When he took the job, he asked for an option to buy the team. That was a fairly unheard of idea back then, but one of his gifts is his ability to think ahead.

He bought the team in 1987 even though his personal investment was only $500,000. Financial backing gave him 25 percent of the $44.5 million he would need, and after paying off the investors his share grew to 35 percent – but never higher.

“The secret to making the deal, if you don’t have much money, is control,” he said.

Landmark arena deal

He still had relatively little money when he built what was then America West Arena for $110 million. Again, his ability to build relationships was the foundation – for example, he gave a partner one-half of the concessions in return for covering cost overruns.

“It was rated the No. 1 project in the country in bang for buck,” he said. “We really blazed a whole new trail for how arenas and stadiums would be built. It’s one thing if you say, ‘I want to build this, I want to buy that,’ but you need to have money. I was never in that situation.”

Dr. Randy Gibb, the CCOB dean, underscored what Colangelo was emphasizing by asking students which is more important, money or relationships.

Colangelo made sure they got the message.

“Relationships,” he said.

The students then asked questions for more than a half-hour, and they could have gone on if there had been time. As it was, Colangelo gave them 75 minutes of wisdom. Topics he covered during the Q&A:

  • Why he turned down a lucrative offer to run Madison Square Garden in New York: “I couldn’t see raising a family there.”
  • What parental advice he would have for them: “There are so many opportunities that will come your way if you just keep your eyes open.”
  • How he struggled even after arriving in Phoenix. “We ate a lot of pancakes when I first got married.”
  • How he got involved in GCU and then helped the University transition to Division I athletics.
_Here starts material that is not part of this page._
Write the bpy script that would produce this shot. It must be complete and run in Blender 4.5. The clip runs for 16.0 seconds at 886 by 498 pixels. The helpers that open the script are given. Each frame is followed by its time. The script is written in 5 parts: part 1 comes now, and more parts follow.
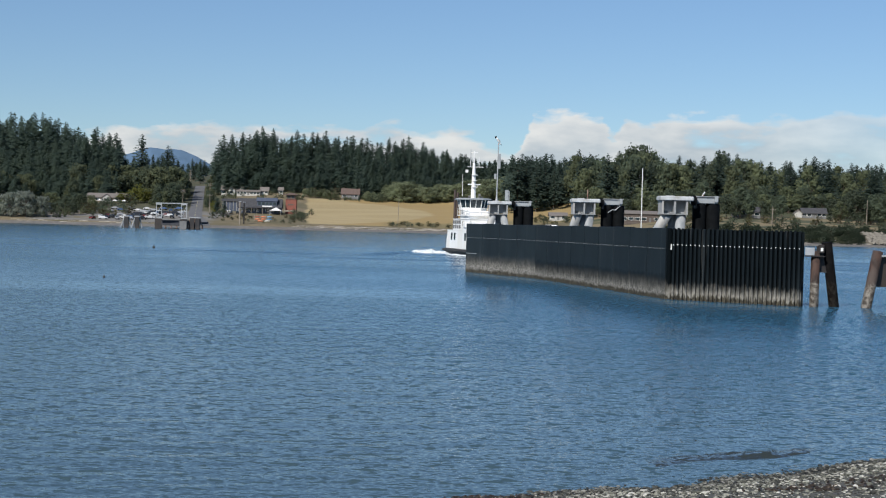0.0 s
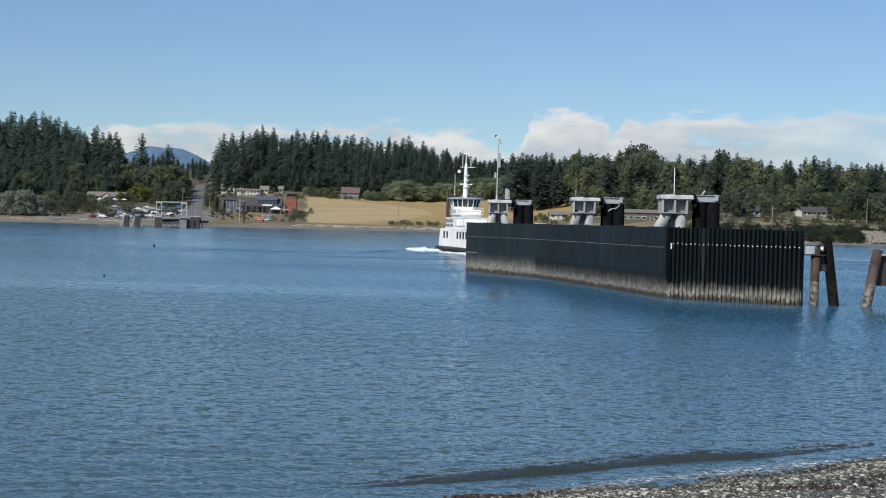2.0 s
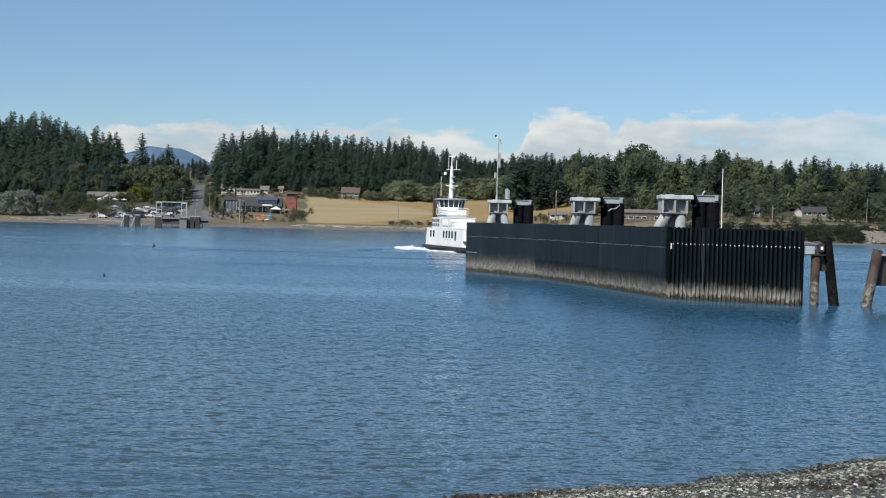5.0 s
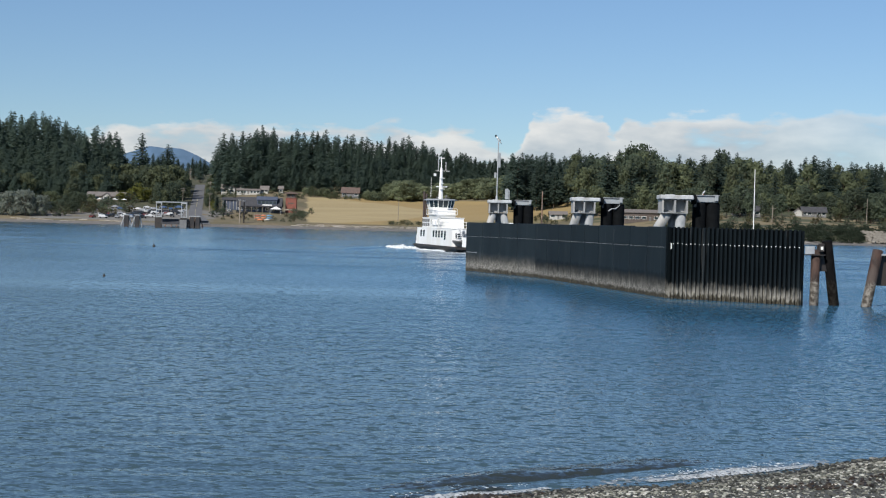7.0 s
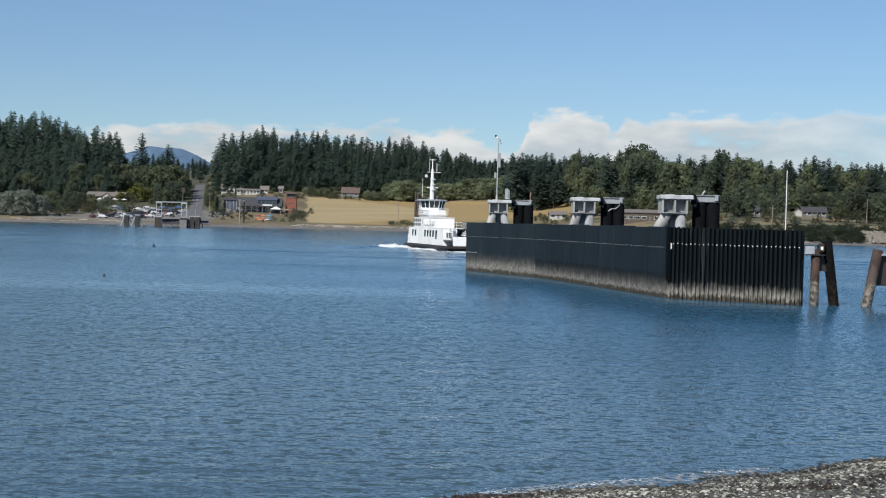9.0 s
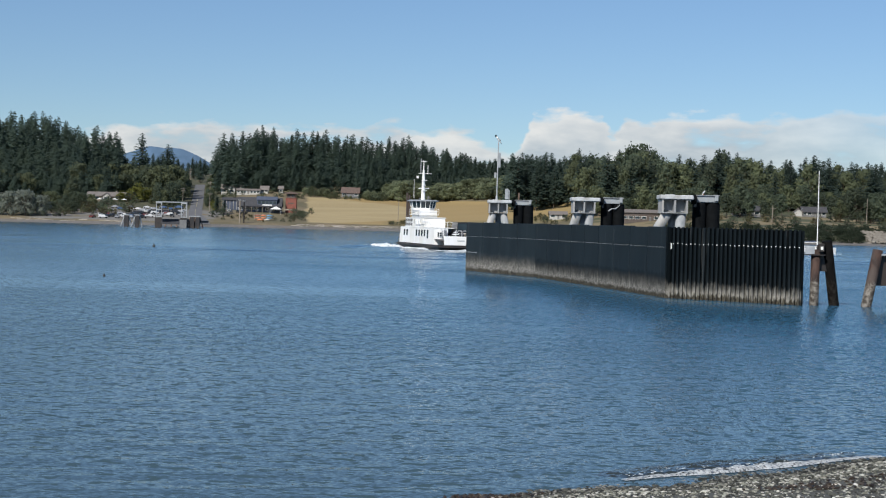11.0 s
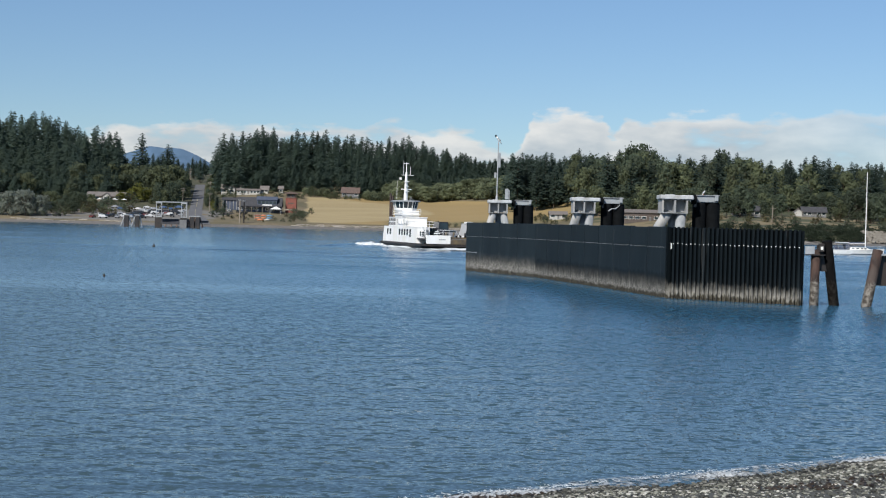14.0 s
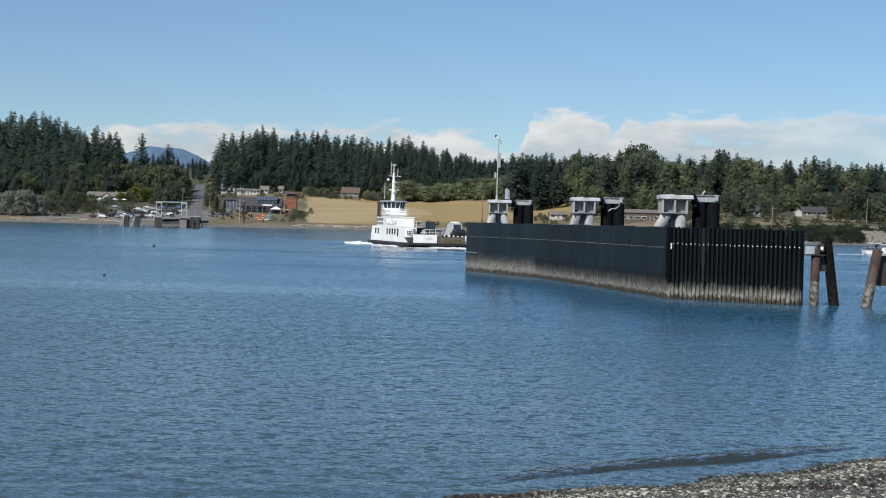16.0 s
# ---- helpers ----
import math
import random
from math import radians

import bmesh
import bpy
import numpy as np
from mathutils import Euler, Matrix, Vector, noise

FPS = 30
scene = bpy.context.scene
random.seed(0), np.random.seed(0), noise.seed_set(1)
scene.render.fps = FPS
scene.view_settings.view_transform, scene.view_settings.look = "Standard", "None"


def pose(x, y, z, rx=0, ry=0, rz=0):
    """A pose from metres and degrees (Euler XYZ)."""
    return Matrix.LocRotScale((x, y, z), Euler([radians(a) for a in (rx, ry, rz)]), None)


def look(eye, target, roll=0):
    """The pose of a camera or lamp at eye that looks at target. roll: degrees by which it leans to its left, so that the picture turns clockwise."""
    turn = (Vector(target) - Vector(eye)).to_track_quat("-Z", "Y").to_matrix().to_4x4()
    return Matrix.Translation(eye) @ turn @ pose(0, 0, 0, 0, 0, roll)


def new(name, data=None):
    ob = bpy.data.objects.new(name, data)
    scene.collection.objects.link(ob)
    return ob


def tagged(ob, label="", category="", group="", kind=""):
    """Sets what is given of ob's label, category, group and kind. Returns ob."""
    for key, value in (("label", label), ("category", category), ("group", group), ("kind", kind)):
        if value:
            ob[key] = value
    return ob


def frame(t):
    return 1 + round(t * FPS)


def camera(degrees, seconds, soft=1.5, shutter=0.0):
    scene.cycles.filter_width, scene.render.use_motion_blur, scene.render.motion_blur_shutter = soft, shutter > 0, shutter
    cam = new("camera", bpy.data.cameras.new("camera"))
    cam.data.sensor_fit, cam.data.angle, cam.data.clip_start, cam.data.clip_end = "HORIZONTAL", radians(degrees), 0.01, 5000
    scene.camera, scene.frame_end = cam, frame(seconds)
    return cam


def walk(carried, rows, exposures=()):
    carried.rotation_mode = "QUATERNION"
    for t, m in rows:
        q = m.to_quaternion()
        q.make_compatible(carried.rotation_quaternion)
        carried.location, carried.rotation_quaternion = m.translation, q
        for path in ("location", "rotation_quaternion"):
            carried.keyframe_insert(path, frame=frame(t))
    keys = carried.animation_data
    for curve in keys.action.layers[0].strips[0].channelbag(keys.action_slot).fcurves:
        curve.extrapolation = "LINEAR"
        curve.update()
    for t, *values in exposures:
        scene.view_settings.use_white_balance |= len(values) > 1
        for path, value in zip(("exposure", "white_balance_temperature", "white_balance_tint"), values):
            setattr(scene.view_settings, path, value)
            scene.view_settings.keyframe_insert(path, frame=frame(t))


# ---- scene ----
cam = camera(33.56, 16.0, soft=1.15)
EYE = (0.0, 0.0, 4.7)


def aim(down):
    return look(EYE, (0.0, 100.0, 4.7 - 100.0 * math.tan(radians(down))), 1.45)


walk(cam, [(0.0, aim(0.966)), (0.6, aim(1.014)), (16.0, aim(1.014))])

# ---- daylight ----
SUN_AZ, SUN_EL = 212.0, 40.0            # compass bearing of the sun, with +y as north
world = bpy.data.worlds.new("sky")
scene.world = world
world.use_nodes = True


def daylight():
    nt = world.node_tree
    N, L = nt.nodes, nt.links
    N.clear()
    sky = N.new("ShaderNodeTexSky")
    sky.sky_type = 'NISHITA'
    sky.sun_disc = False
    sky.sun_elevation, sky.sun_rotation = radians(SUN_EL), radians(SUN_AZ)
    sky.air_density, sky.dust_density, sky.ozone_density = 0.8, 0.1, 3.0
    co = N.new("ShaderNodeTexCoord")
    sep = N.new("ShaderNodeSeparateXYZ")
    L.new(co.outputs["Generated"], sep.inputs[0])

    def math_node(op, a, b=None, clamp=False):
        n = N.new("ShaderNodeMath")
        n.operation, n.use_clamp = op, clamp
        for i, v in enumerate((a, b)):
            if v is None:
                continue
            if isinstance(v, (int, float)):
                n.inputs[i].default_value = v
            else:
                L.new(v, n.inputs[i])
        return n.outputs[0]

    # low cumulus bank: a lumpy top edge, ragged and thinning above
    stretch = N.new("ShaderNodeMapping")
    stretch.inputs["Scale"].default_value = (7.0, 7.0, 20.0)
    L.new(co.outputs["Generated"], stretch.inputs[0])
    big = N.new("ShaderNodeTexNoise")
    big.inputs["Scale"].default_value, big.inputs["Detail"].default_value = 1.6, 7.0
    big.inputs["Roughness"].default_value = 0.55
    L.new(stretch.outputs[0], big.inputs["Vector"])
    fine = N.new("ShaderNodeTexNoise")
    fine.inputs["Scale"].default_value, fine.inputs["Detail"].default_value = 5.5, 6.0
    L.new(stretch.outputs[0], fine.inputs["Vector"])
    billow = N.new("ShaderNodeTexNoise")
    billow.inputs["Scale"].default_value, billow.inputs["Detail"].default_value = 3.1, 5.0
    L.new(stretch.outputs[0], billow.inputs["Vector"])
    lump = math_node('ADD', math_node('MULTIPLY', math_node('SUBTRACT', big.outputs["Fac"], 0.5), 0.034), math_node('MULTIPLY', math_node('SUBTRACT', fine.outputs["Fac"], 0.5), 0.026))
    # height of the bank's top by bearing: long low banks with a gap, a heap of cumulus, and a second long bank
    bearing = math_node('ARCTAN2', sep.outputs["X"], sep.outputs["Y"])
    span = N.new("ShaderNodeMapRange")
    span.inputs["From Min"].default_value, span.inputs["From Max"].default_value = -0.32, 0.32
    L.new(math_node('ADD', bearing, math_node('MULTIPLY', math_node('SUBTRACT', billow.outputs["Fac"], 0.5), 0.022)), span.inputs["Value"])
    tops = N.new("ShaderNodeValToRGB")
    el = tops.color_ramp.elements
    stops = ((-0.32, 0.050), (-0.225, 0.056), (-0.19, 0.064), (-0.135, 0.067), (-0.098, 0.064), (-0.06, 0.0625), (-0.03, 0.0615), (0.005, 0.064), (0.022, 0.060), (0.032, 0.053),
             (0.049, 0.051), (0.056, 0.078), (0.085, 0.080), (0.106, 0.076), (0.114, 0.058), (0.122, 0.073), (0.16, 0.077), (0.20, 0.080), (0.25, 0.077), (0.32, 0.081))
    for i, (b, h) in enumerate(stops):
        e = el[i] if i in (0,) else (el[-1] if i == len(stops) - 1 else el.new((b + 0.32) / 0.64))
        e.position, e.color = (b + 0.32) / 0.64, (h * 10, h * 10, h * 10, 1)
    L.new(span.outputs[0], tops.inputs[0])
    crest = math_node('MULTIPLY', tops.outputs[0], 0.1)
    edge = math_node('SUBTRACT', math_node('ADD', lump, crest), sep.outputs["Z"])
    gaps = math_node('MULTIPLY', math_node('SUBTRACT', 0.72, billow.outputs["Fac"]), 7.0, True)
    cover = math_node('MULTIPLY', math_node('MULTIPLY', edge, 180.0, True), gaps)
    hazy = N.new("ShaderNodeMapRange")
    for key, v in (("From Min", 0.17), ("From Max", 0.32), ("To Min", 1.0), ("To Max", 0.4)):
        hazy.inputs[key].default_value = v
    L.new(bearing, hazy.inputs["Value"])
    cover = math_node('MULTIPLY', cover, hazy.outputs[0])
    shade = N.new("ShaderNodeMapRange")
    shade.inputs["From Min"].default_value, shade.inputs["From Max"].default_value = 0.0, 0.035
    L.new(edge, shade.inputs["Value"])
    tone = N.new("ShaderNodeMix")
    tone.data_type = 'RGBA'
    tone.inputs["A"].default_value, tone.inputs["B"].default_value = (8.9, 8.75, 8.45, 1), (4.8, 5.4, 6.0, 1)
    L.new(math_node('ADD', math_node('MULTIPLY', shade.outputs[0], 0.75), math_node('MULTIPLY', math_node('SUBTRACT', billow.outputs["Fac"], 0.42), 2.4), True), tone.inputs["Factor"])
    mix = N.new("ShaderNodeMix")
    mix.data_type = 'RGBA'
    L.new(math_node('MULTIPLY', cover, 0.86), mix.inputs["Factor"])
    clear = N.new("ShaderNodeMix")
    clear.data_type, clear.blend_type = 'RGBA', 'MULTIPLY'
    clear.inputs["Factor"].default_value, clear.inputs["B"].default_value = 1.0, (0.895, 0.98, 1.035, 1)
    # a little less glare towards the horizon
    low = N.new("ShaderNodeMapRange")
    for key, v in (("From Min", 0.03), ("From Max", 0.19), ("To Min", 0.90), ("To Max", 1.08)):
        low.inputs[key].default_value = v
    L.new(sep.outputs["Z"], low.inputs["Value"])
    dim = N.new("ShaderNodeVectorMath")
    dim.operation = 'SCALE'
    L.new(sky.outputs[0], dim.inputs[0])
    L.new(low.outputs[0], dim.inputs["Scale"])
    L.new(dim.outputs[0], clear.inputs["A"])
    L.new(clear.outputs["Result"], mix.inputs["A"])
    L.new(tone.outputs["Result"], mix.inputs["B"])
    bg = N.new("ShaderNodeBackground")
    bg.inputs["Strength"].default_value = 0.072
    L.new(mix.outputs["Result"], bg.inputs["Color"])
    out = N.new("ShaderNodeOutputWorld")
    L.new(bg.outputs[0], out.inputs[0])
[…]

He brought NCAA President Mark Emmert to campus, showed him the hybrid model of a dynamic campus and robust online program, and before long Emmert was calling university presidents saying, “I’ve seen the future of the NCAA.”
  • The importance of education. “I think education is something everyone needs, and it’s almost never-ending today.”

Afterward, Colangelo noted that a number of sports business schools around the country did case studies of his book, “How You Play the Game.” Though it was published almost 20 years ago, the lessons still resonate today.

Some of the stories Colangelo shared Tuesday are in that book, but the main thing for students to hear was the way he trusted his gut instincts every step of the way.

“People sometimes tell me, ‘It’s easy for you to say, but everything worked out for you.’ No, I was this way when I had zero,” he said.

“One thing led to another and another and another. There’s kind of a tapestry to everything I’ve said.”

He could have added “with enthusiasm.” It never gets old.